I'm sure you already know this, but a recap.
http://www.speedtalk.com/forum/viewtopic.php?t=17157
A HYDRAULIC LIFTER BECOMES SOLID IN OPERATION BECAUSE OF THE TRAPPED INCOMPRESSABLE OIL FROM THE EXIT BLOCKED BY CHECK BALL OPERATION. IT STARTS FROM BASE CIRCLE (REFIL) TO ON RAMP (LIFT).
https://www.youtube.com/watch?v=lorANZ1Tptw
http://www.speednik.com/files/2013/03/5 ... onents.jpg
"We know that the engine expansion rate depends on operating temperature. At normal operating temperature, the valve clearance has changed from the initial gap of 0.006" on a solid lifter engine to a smaller one. We know there is still a gap because we can hear it. How much gap and by what temperature only the engineers really knew. That gap is set to accommodate the ideal expansion and since the engine isn't at the ideal expansion at all time, the adjustment is imperfect especially at startup. The hydraulic valve train is designed to eliminate the gap at all engine temperatures: a more efficient design.

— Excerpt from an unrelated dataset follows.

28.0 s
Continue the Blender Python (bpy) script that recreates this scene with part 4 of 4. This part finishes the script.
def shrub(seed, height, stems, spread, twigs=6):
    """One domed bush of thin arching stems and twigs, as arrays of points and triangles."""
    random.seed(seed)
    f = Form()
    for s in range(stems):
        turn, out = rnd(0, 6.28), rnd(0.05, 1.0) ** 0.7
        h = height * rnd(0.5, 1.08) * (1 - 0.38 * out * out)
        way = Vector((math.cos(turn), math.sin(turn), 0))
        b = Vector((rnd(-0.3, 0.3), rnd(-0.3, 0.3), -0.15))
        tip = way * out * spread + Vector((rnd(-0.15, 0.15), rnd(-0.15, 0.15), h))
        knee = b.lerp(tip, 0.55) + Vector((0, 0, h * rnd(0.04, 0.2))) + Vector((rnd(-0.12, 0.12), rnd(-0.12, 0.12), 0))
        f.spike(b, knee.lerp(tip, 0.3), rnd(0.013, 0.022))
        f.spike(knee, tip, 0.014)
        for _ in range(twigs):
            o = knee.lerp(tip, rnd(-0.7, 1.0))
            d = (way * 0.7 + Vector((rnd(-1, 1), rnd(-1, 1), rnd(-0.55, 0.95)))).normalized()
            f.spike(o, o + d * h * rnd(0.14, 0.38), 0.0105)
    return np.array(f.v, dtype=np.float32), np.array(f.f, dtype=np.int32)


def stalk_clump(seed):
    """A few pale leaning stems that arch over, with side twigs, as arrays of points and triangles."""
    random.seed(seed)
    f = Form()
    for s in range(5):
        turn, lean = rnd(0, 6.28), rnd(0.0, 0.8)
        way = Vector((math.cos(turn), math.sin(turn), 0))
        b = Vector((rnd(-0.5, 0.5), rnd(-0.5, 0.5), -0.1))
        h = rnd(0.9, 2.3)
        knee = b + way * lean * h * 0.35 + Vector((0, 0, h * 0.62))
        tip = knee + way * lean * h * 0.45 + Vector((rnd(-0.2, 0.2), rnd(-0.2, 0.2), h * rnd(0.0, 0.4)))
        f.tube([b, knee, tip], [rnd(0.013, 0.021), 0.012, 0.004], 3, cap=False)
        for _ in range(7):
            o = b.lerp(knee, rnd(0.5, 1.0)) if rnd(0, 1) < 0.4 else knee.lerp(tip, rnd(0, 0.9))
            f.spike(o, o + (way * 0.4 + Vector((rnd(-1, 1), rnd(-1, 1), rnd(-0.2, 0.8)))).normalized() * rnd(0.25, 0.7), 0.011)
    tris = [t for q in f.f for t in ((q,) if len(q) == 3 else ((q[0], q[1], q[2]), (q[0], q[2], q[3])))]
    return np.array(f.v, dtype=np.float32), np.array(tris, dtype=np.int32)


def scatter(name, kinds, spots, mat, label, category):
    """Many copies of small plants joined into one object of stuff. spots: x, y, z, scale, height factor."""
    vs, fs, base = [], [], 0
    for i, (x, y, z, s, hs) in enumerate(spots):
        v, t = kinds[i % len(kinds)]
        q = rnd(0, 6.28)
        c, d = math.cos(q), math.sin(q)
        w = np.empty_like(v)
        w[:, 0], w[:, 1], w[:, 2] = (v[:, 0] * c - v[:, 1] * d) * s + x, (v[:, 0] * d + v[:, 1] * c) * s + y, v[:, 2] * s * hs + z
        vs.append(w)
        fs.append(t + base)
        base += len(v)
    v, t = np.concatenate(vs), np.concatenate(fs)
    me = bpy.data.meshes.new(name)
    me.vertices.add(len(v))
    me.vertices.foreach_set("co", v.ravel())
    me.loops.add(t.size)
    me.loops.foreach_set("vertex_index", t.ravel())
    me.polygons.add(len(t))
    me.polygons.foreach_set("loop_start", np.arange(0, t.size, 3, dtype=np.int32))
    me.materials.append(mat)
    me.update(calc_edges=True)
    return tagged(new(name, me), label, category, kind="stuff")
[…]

Instead of setting the valve lash to 0.006", the hydraulic adjusting screw makes contact with the valve stem and you turn the screw a couple turns and you're finished. No feeler gauges are required. The engine pumps the lifter full of oil and as the clearances of the engine parts change due to heating expansion, the lifter adjusts automatically. Besides fewer required valve adjustments it means less startup wear on the valve train compared to a solid lifter engine because the engine is adjusted at all temperatures not just when the engine is hot.
The lifter has four main components: the body, socket, plunger and valve mechanism. The body moves with the cam and the plunger/socket moves with the push rod. Riding between the two is the weak plunger spring and a cushion of oil. All of the cavities within the lifter are filled with engine oil.

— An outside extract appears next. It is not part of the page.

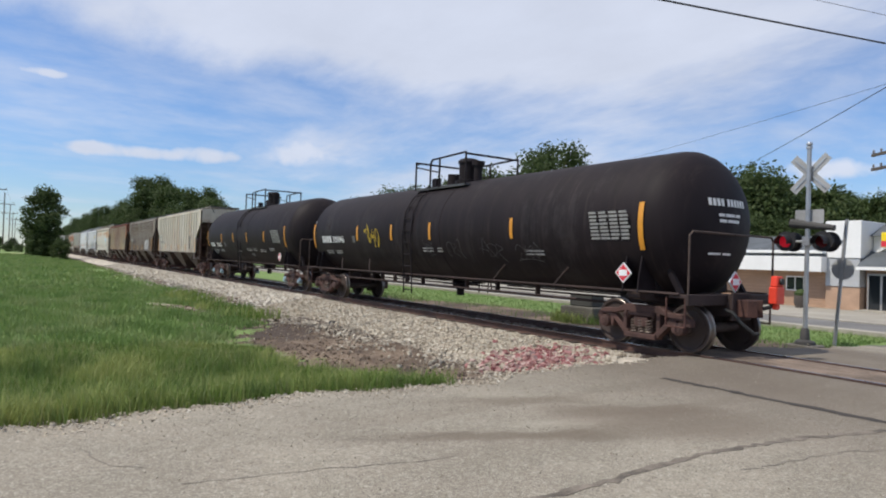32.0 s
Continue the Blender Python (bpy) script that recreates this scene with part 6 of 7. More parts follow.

The lifter gets pressurized by the oil gallery feeding the lifter bore only during the start of motion. The oil pressure is just enough fully engage the valve train but not enough to overcome the stiff valve spring and open the valve in the head: that's the job of the cam pushing on the lifter body.
There is a small valve in each lifter and the one illustrated is a check-ball design. The check-ball is held in place by a tiny spring and the motion of the lifter opens the check-ball cavity because inertia leaves the check ball behind but only for a brief moment.
When the cam pushes the lifter body upward, the plunger is held in place by the tension from the push rod and the valve cavity decreases in size slightly. The check-ball inside the valve is held in place by its support spring and pressure from the oil in the cavity forces the check ball forward which closes off the valve opening to the valve cavity. This traps incompressible oil in the valve cavity, causing the plunger assembly to move with the lifter body which moves the push rod and opens the valve in the head. After this point the lifter effectively becomes a solid lifter."